Bij zijn aantreden in de zomer van 2020 stond Renault voor een verlies van 7,3 miljard euro, en de wereldwijde coronacrisis deed de mogelijkheid van een faillissement dichtbij lijken. Onder zijn leiding realiseerde Renault binnen enkele jaren een operationele winst van 4,26 miljard euro. Hij noemde zijn herstelplan ‘Renaulution’, waarmee hij zowel het merk als het assortiment ingrijpend vernieuwde – inclusief een doorstart voor het vergeten Alpine. Nu is de vraag wat er met de ‘kinderen van de Renaulution’ zal gebeuren, nu De Meo het autowereldtoneel volledig verlaat.

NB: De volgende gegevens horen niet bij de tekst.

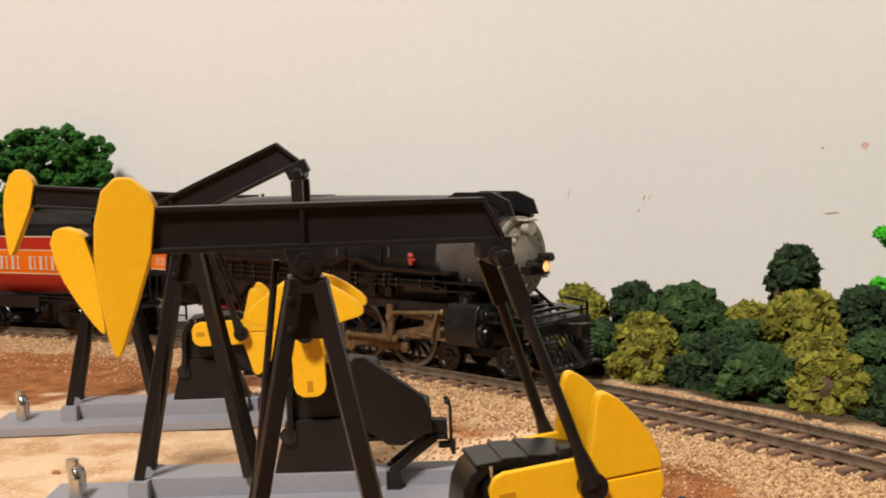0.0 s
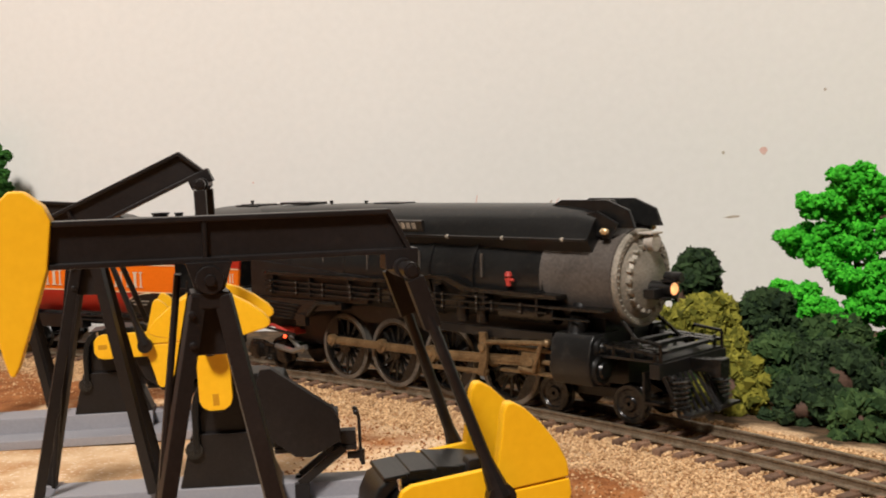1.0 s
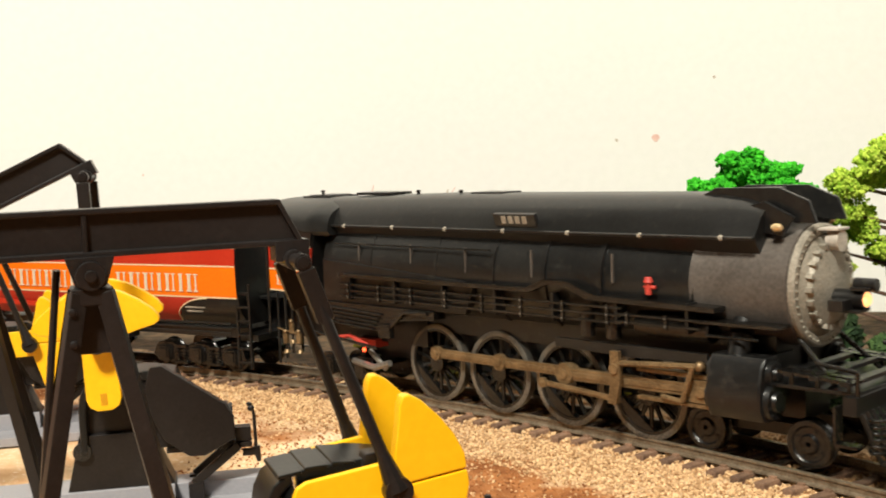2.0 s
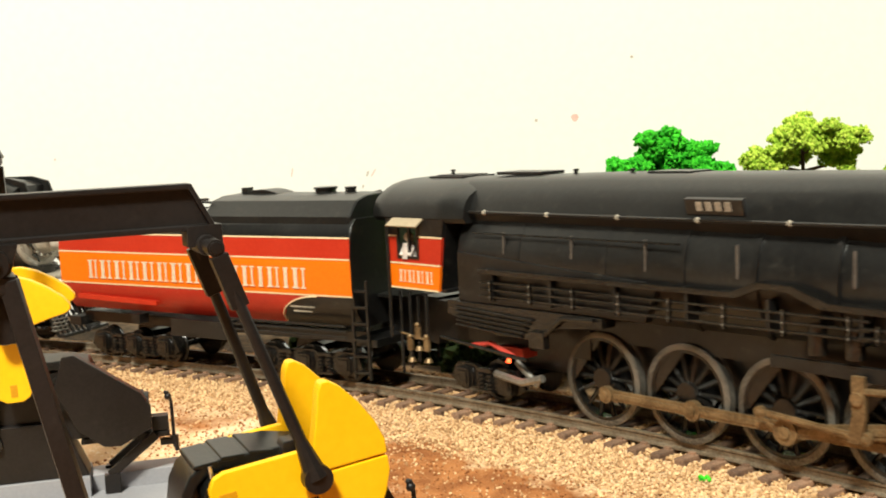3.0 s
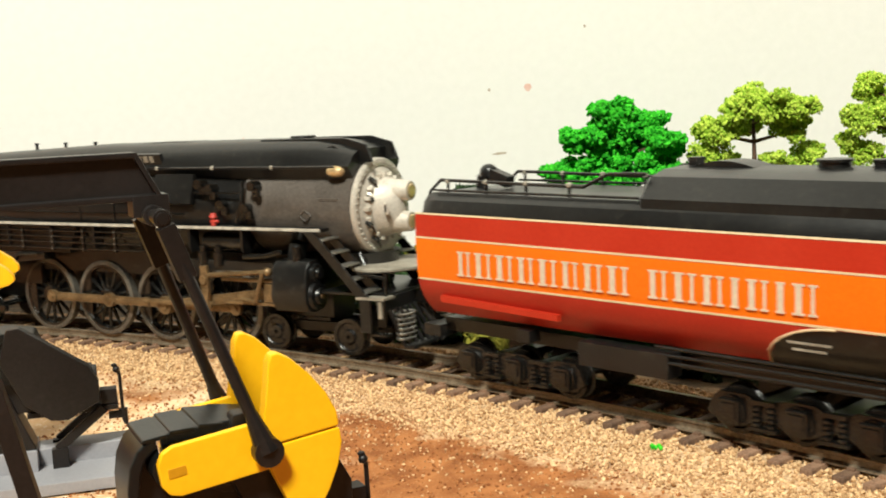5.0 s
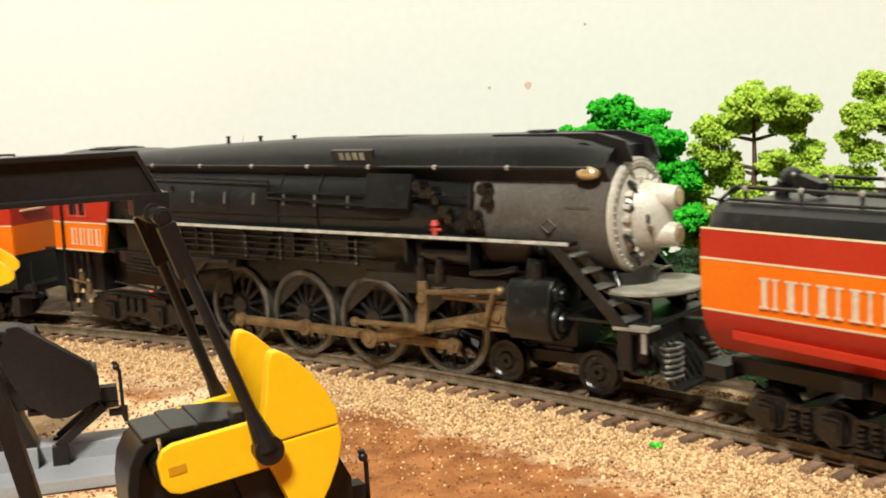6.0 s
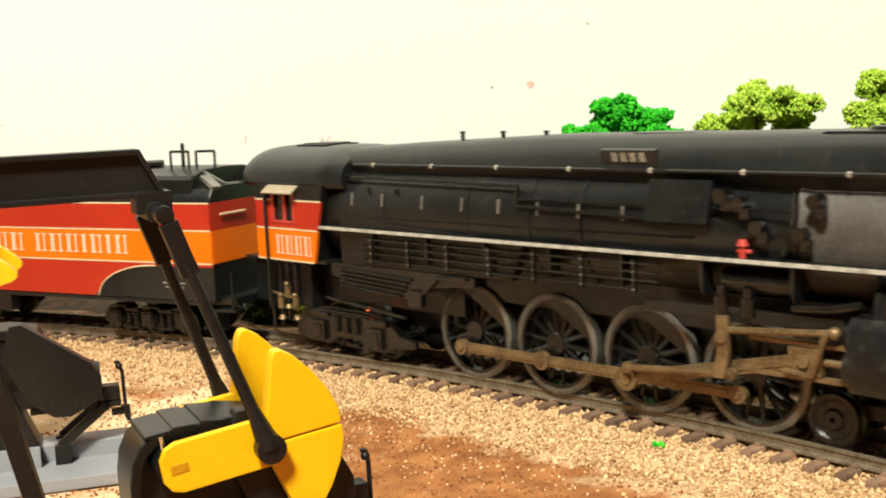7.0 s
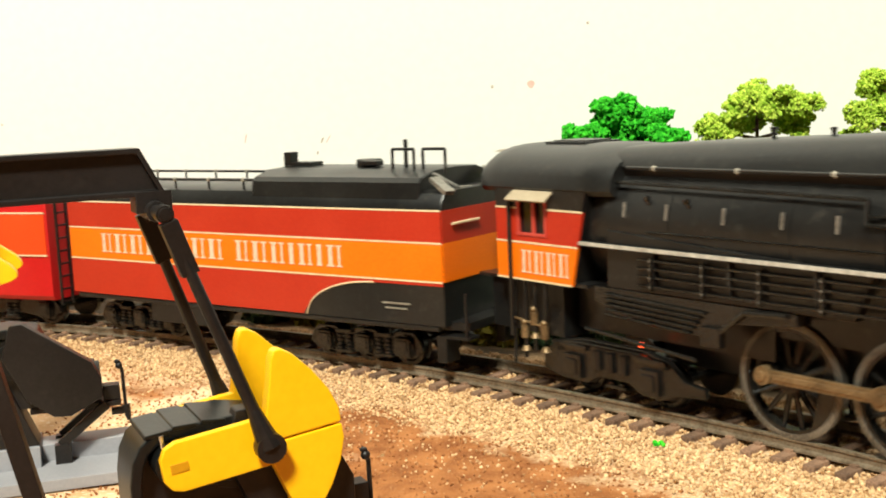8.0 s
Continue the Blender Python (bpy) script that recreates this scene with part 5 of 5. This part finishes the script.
# ---- ties, ballast and loose grains ----
bm = B()
box(bm, (0, 0, 0), (2.6, 29.5, 1.9))
tie_mesh = part("tie", bm, TIE, track, bev=0.15, flat=False)
bm = B()
for y in (-9.9, -6.7, 6.7, 9.9):
    box(bm, (0, y, 1.15), (1.5, 1.0, 0.7))
chair_mesh = part("rail_chair", bm, TIE, tie_mesh)
rnd = random.Random(3)
s, count = -74 * 0.0071, 0
while s < 1.16:
    if count:
        a, b = tie_mesh.copy(), chair_mesh.copy()
        scene.collection.objects.link(a), scene.collection.objects.link(b)
        b.parent = a
    else:
        a = tie_mesh
    a.matrix_basis = Matrix.Translation(on_line(s + rnd.uniform(-0.0003, 0.0003), 0, -0.0035)) @ Matrix.Rotation(-s / R + rnd.uniform(-0.03, 0.03), 4, "Z")
    s += 0.0071
    count += 1

rs = np.random.RandomState(11)
pts = []
for _ in range(105000):
    s, lat = rs.uniform(0.03, 0.80), rs.uniform(-26, 40)
    if 33 < lat and rs.rand() < (lat - 33) / 7:
        continue
    p = on_line(s, lat / 1000)
    z = ground_height(p.x, p.y) + rs.uniform(-0.0001, 0.0005)
    if abs(lat) < 14.5:
        z = -0.0035 + rs.uniform(-0.0004, 0.0002)
        if abs((s % 0.0071) - 0.00355) > 0.0021:
            continue
    pts.append((p.x, p.y, z))
granules("ballast", "tan crushed-stone ballast beside the track", "ballast", np.array(pts), 0.00041, STONE, 12)
pts = []
for _ in range(4200):
    s, lat = rs.uniform(0.08, 0.80), 34 + abs(rs.normal(0, 16))
    p = on_line(s, lat / 1000)
    pts.append((p.x, p.y, ground_height(p.x, p.y) + 0.0001))
granules("stray_ballast", "stray pale stones scattered over brown earth", "gravel", np.array(pts), 0.00032, STONE, 13)
pts = []
for _ in range(16000):
    x, y = rs.uniform(-0.1, 0.14), rs.uniform(0.09, 0.33)
    if math.hypot(x - CX, y - CY) < R - 0.033:
        pts.append((x, y, ground_height(x, y) + 0.0001))
granules("soil_grains", "fine brown earth grains", "soil", np.array(pts), 0.00032, SOILGRAIN, 14)
bm = B()
for k in range(9):
    ball(bm, (45 + rnd.uniform(-1, 1), 218 + rnd.uniform(-1, 1), -3.6 + rnd.uniform(0, 0.8)), 0.55, 1)
tagged(part("moss_tuft", bm, LEAF_BRIGHT, None), "tiny green tuft on the ballast", "plant")
for k, (x, y) in enumerate(((-178, 232), (-150, 236), (-212, 240), (-120, 262))):
    bm = B()
    ball(bm, (x, y, -7.2), 0.9, 2, (1.4, 1, 0.8))
    tagged(part("pebble", bm, SOILGRAIN, None), "small brown pebble on the plaster", "stone", group="loose pebbles")


# ---- what moves ----
E1, T1 = engine(1), tender(1)
E2, T2 = engine(2), tender(2)
COACH = coach()
LINE = [(0, 0.2595), (0.5, 0.3030), (1.0, 0.3465), (1.5, 0.3899), (2.0, 0.4334), (2.5, 0.4766), (3.0, 0.5190), (3.5, 0.5614), (4.0, 0.6048), (4.5, 0.6481), (5.0, 0.6900), (5.5, 0.7315), (6.0, 0.7743),
        (6.5, 0.8187), (7.0, 0.8619), (7.5, 0.9053), (8.0, 0.9500)]


def way(t):
    """How far along the line the rear driving axle of the first engine stands."""
    for (t0, s0), (t1, s1) in zip(LINE[:-1], LINE[1:]):
        if t <= t1:
            return s0 + (s1 - s0) * (t - t0) / (t1 - t0)
    return LINE[-1][1]


def on_tangent(s, xm):
    a = (s + xm / 1000) / R
    d = Vector((math.cos(a), -math.sin(a), 0))
    p = on_line(s + xm / 1000) - d * xm / 1000
    return Matrix.Translation(p) @ Matrix.Rotation(-a, 4, "Z")


def on_chord(s, x0, x1):
    p, q = on_line(s + x0 / 1000), on_line(s + x1 / 1000)
    d = (q - p).normalized()
    o = (p + q) / 2 - d * (x0 + x1) / 2000
    return Matrix.Translation(o) @ Matrix.Rotation(math.atan2(d.y, d.x), 4, "Z")


TIMES = [k / 15 for k in range(121)]
TURN1, TURN2 = 170.0, 132.0


def roll_axles(mv, offset):
    for ob, r in mv["small"]:
        x = ob.matrix_basis.translation.x
        walk(ob, [(t, Matrix.Translation((x, 0, r / 1000)) @ Matrix.Rotation((way(t) + offset) / (r / 1000), 4, "Y")) for t in TIMES])


def run_engine(mv, offset, phase):
    walk(mv["root"], [(t, on_tangent(way(t) + offset, 38)) for t in TIMES])
    roll_axles(mv, offset)
    r, c = mv["r"] / 1000, mv["crank"] / 1000

    def angle(t):
        return (way(t) + offset) / r - radians(phase)

    for i, (ob, _) in enumerate(mv["drivers"]):
        walk(ob, [(t, Matrix.Translation(((mv["x0"] + mv["gap"] * i) / 1000, 0, r)) @ Matrix.Rotation(angle(t), 4, "Y")) for t in TIMES])
    y, g, zp = mv["yr"] / 1000, mv["gap"] / 1000, mv["zp"] / 1000
    side, main, cross, ecc = [], [], [], []
    for t in TIMES:
        a = angle(t)
        px, pz = mv["x0"] / 1000 + c * math.cos(a), -c * math.sin(a)
        side.append((t, Matrix.Translation((px, y, r + pz))))
        mx, mz, ln = 2 * g + px, r + pz, mv["main_len"] / 1000
        tilt = math.asin((zp - mz) / ln)
        main.append((t, Matrix.Translation((mx, y - 0.0022, mz)) @ Matrix.Rotation(-tilt, 4, "Y")))
        cross.append((t, Matrix.Translation((mx + ln * math.cos(tilt), y - 0.0022, zp))))
        ex, ez, el = 2 * g - 0.0006 + 0.3 * c * math.sin(a), r + 0.3 * c * math.cos(a), mv["ecc_len"] / 1000
        et = math.asin((zp - 0.0045 - ez) / el)
        ecc.append((t, Matrix.Translation((ex, y - 0.0042, ez)) @ Matrix.Rotation(-et, 4, "Y")))
    walk(mv["side"], side)
    walk(mv["main"], main)
    walk(mv["cross"], cross)
    walk(mv["ecc"], ecc)


def run_car(mv, offset):
    a, b = mv["span"]
    walk(mv["root"], [(t, on_chord(way(t) + offset, a, b)) for t in TIMES])
    roll_axles(mv, offset)


def motions():
    run_engine(E1, 0.0, TURN1)
    run_car(T1, -0.141)
    run_engine(E2, -0.369, TURN2)
    run_car(T2, -0.369 - 0.167)
    run_car(COACH, -0.369 - 0.254)


motions()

Wat De Meo onderscheidde van zijn voorgangers en andere topmannen in de sector, was zijn unieke mix van financiële scherpzinnigheid en oprechte productpassie. Hij sprak de taal van de spreadsheets, maar maakte intern duidelijk dat het échte doel was om “GFC” te bouwen – in zijn woorden: “great fucking cars”.
Onder Carlos Ghosn draaide Renault vooral om kostenbesparing. Het modellengamma werd kleurloos, en het beruchte vertrek van Ghosn uit Japan – in een muziekinstrumentenkist – luidde een periode van chaos in. Interim-CEO’s Thierry Bolloré en Clotilde Delbos moesten een onrustige bestuurskamer zien te besturen.
De Meo had eerder gewerkt bij Fiat en de Volkswagen Group, waar hij geprezen werd voor de herlancering van de Fiat 500. Bij Renault trok hij al snel een eerdere beslissing om de iconische Renault 5 te schrappen terug en versnelde hij de plannen voor een elektrische variant.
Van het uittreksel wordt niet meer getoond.